The Administrative Office of Pennsylvania Courts, which oversees all county courts in the state, does not analyze the impact of excessive continuances filed in the juvenile cases beyond keeping raw numbers.

That lack of analysis is part of the problem, according to attorneys Frank Cervone and Marguerite Gualtieri of the Support Center for Child Advocates in Philadelphia.

The raw numbers for 2017 and 2018 combined show that nearly 6,000 new dependency cases were filed in Philadelphia. Also during that timeframe, 10,750 continuances were filed, some of which stemmed from cases filed prior to 2017.

Many continuances are filed for valid reasons, like a lawyer being ill, for instance. But Philadelphia Family Court does not record the reasons for continuances on the docket, making the identification of problems in the system difficult.

What gets measured gets improved,” Cervone said. “So if they wanted to improve their continuance rate they'd measure it. We think too many cases are being continued for the wrong reasons.”

“It shouldn't be this hard,” Cervone added, “for a system interested in achieving quality and fair practices.”

And even though court clerks record proceedings on transcripts, Gualtieri said those documents are rarely sought by officials.

“While transcripts are being recorded, they are not readily available and those transcripts are not regularly pulled” by court leadership, Gualtieri said. 

However, O'Rourke, the court spokesperson, said the court makes every effort to reduce delay in dependency cases.

“Philadelphia Family Court has no control over the number of dependent petitions filed by DHS on an annual basis,” O'Rourke said in the court's statement. “Despite the volume of petitions filed, Family Court adheres to the statutory timeframes regarding the requisite timing of all stages of the dependency proceedings, such as shelter care hearings and adjudicatory hearings.”

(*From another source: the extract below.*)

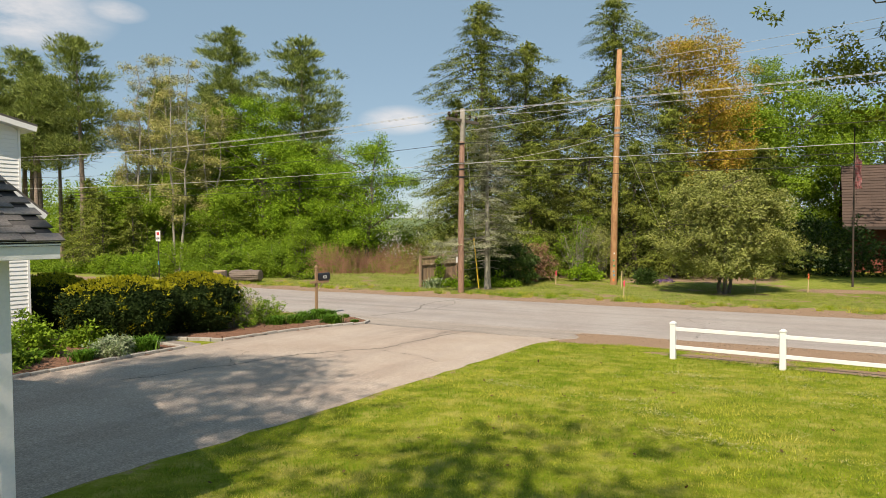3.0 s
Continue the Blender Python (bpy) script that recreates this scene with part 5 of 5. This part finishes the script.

He added, “The leadership of Family Court engage in a multitude of collaborative efforts with DHS, Community Behavioral Health, the school district, and all system partners to adopt measures to enhance our local case processing and expedite permanency for dependent youth and their families. Effective case monitoring by the court has resulted in an increase in the number of cases that have been resolved or terminated from court supervision, including cases involving reunification, adoption or permanent legal custodianship.”

Yet problems remain in the system, according to retired Superior Court Judge Cheryl Lynn Allen, formerly a Pittsburgh juvenile court judge from 1992 to 2004. Allen said the reason is that no one challenges the status quo of closed courtrooms despite case law that calls for transparency.

“The law is there,” Allen said. “There have been Pennsylvania Supreme Court decisions in the past that have never been enforced. Someone has to challenge it.”

She noted, however, that “sometimes politics supersedes legal precedent in some jurisdictions.”